In its submission to the Fair Work Act review, Accommodation Association of Australia’s CEO Richard Munro said the industry had areas of concern with the Act.

‘At present, a business that employs fewer than 15 staff is defined as a small business and is therefore protected from unfair dismissal provisions,’ Munro said.

Fluctuations
 
‘Given the accommodation industry relies on a large pool of casual employees to meet high staffing fluctuations, this places many of our small accommodation operators outside the definition of a small business employer.’

‘Therefore, the Accommodation Association recommends that a small business should be redefined as one which has a full-time equivalent of 20 employees or less.’

Munro said it is vital that the Fair Work Act recognises the operators of accommodation businesses require more flexibility for their workers due to the seasonal nature of the accommodation industry, which results in high workloads during peak periods.

Average over 52 weeks
 
‘In our submission, we recommend that the Act be amended to allow the averaging of hours over a 52-week period, rather than over 26 weeks,’ he said.

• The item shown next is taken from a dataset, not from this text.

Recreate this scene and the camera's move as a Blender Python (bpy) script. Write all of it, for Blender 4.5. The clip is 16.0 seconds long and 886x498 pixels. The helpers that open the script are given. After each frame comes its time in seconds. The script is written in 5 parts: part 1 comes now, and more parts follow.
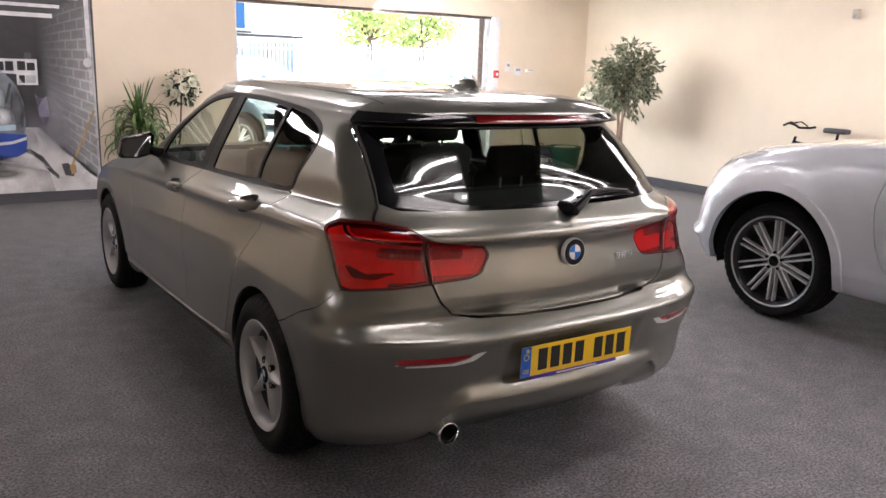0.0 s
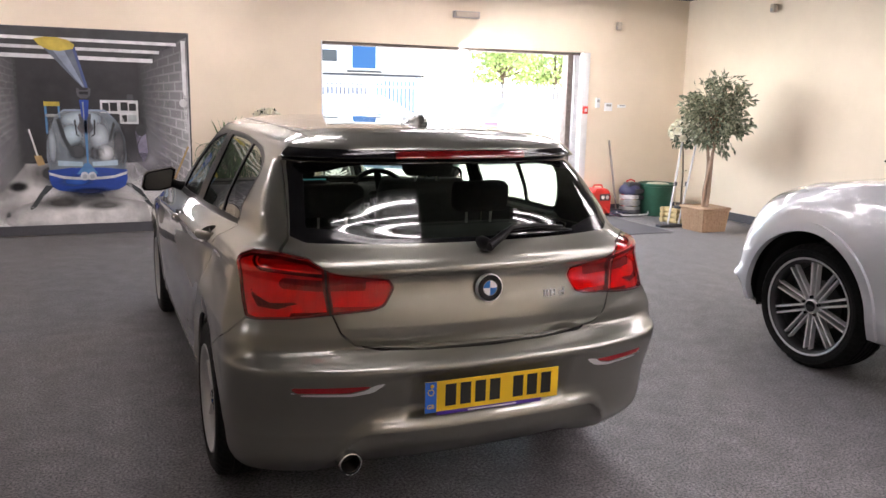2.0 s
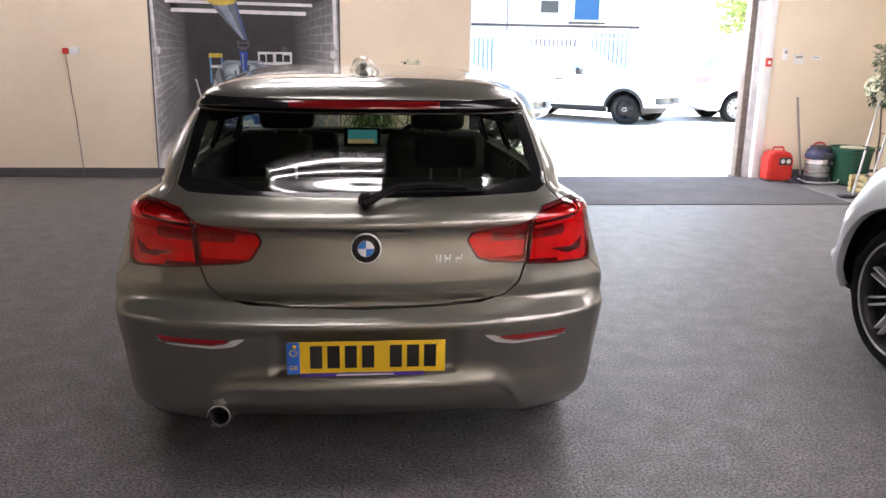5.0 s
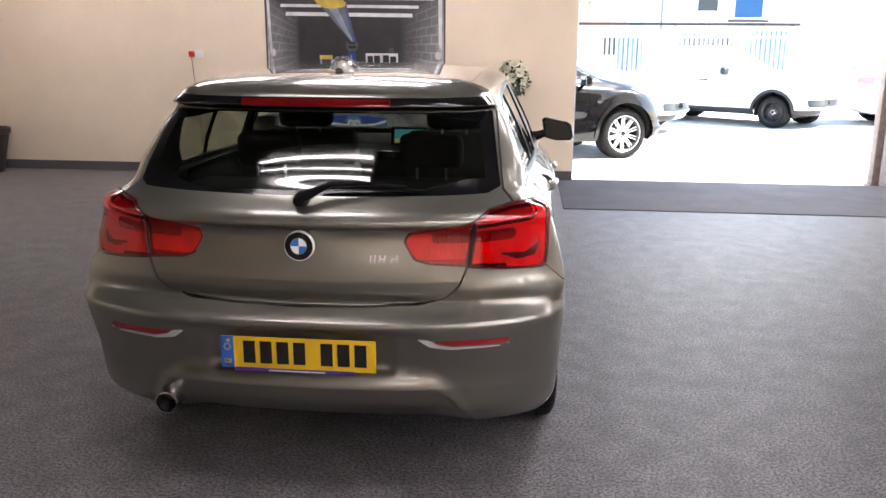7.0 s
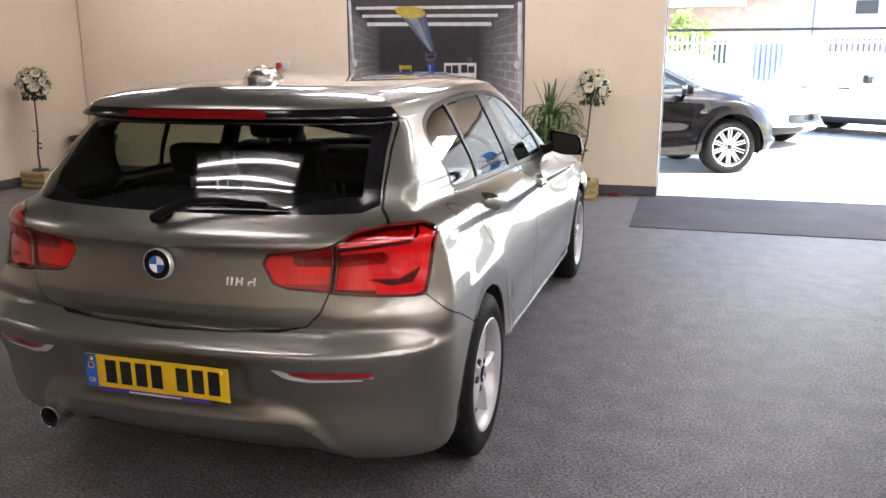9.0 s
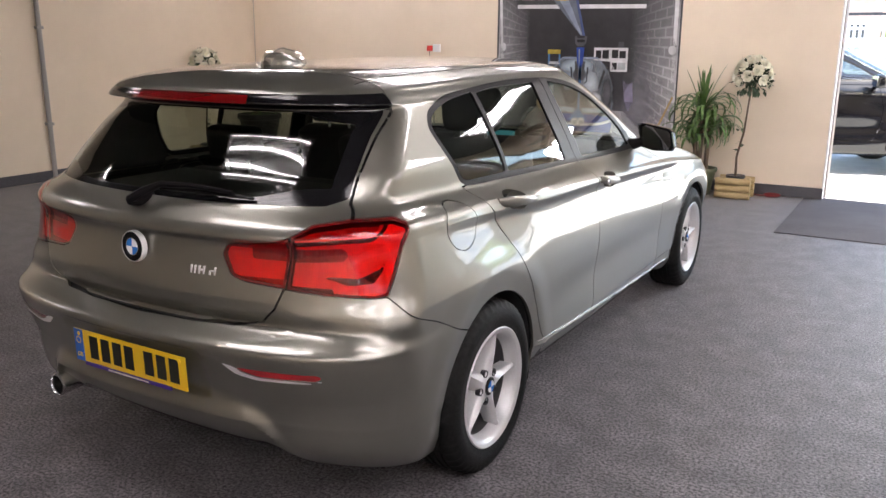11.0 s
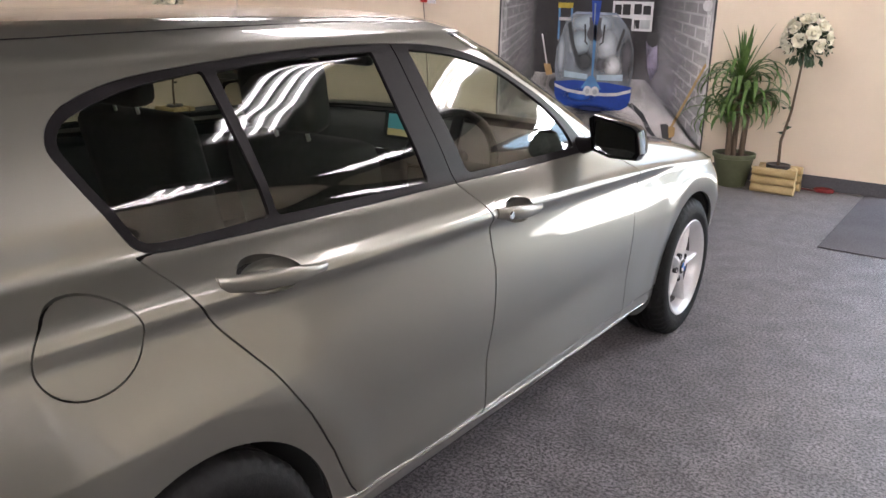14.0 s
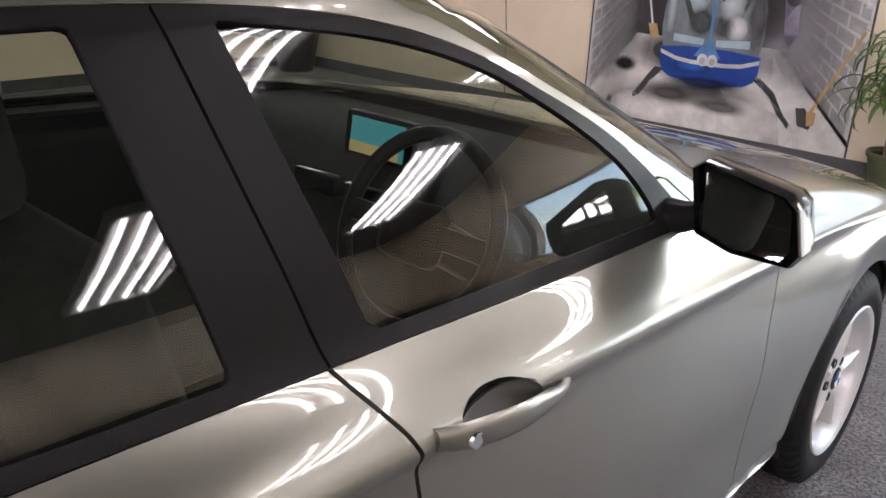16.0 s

Munro said that for accommodation businesses — the vast majority of which operate 24 hours a day, seven days a week — penalty rates are holding them back.

‘Staff are an important resource which is why businesses in the accommodation industry are conscious of ensuring fair pay for workers,’ Munro said.

‘But current weekend and public holiday penalty rates under the Award are counterproductive for small businesses, especially as the penalties rates apply indiscriminately to both small and larger businesses.’

‘We often see cases where high penalty rates have the adverse effect of reducing trading hours on weekends and public holidays because businesses simply cannot afford to pay staff.’

Munro said the Association recommends that limitations be placed on penalty rate applications in industries where such penalties reduce job opportunities and are counterproductive.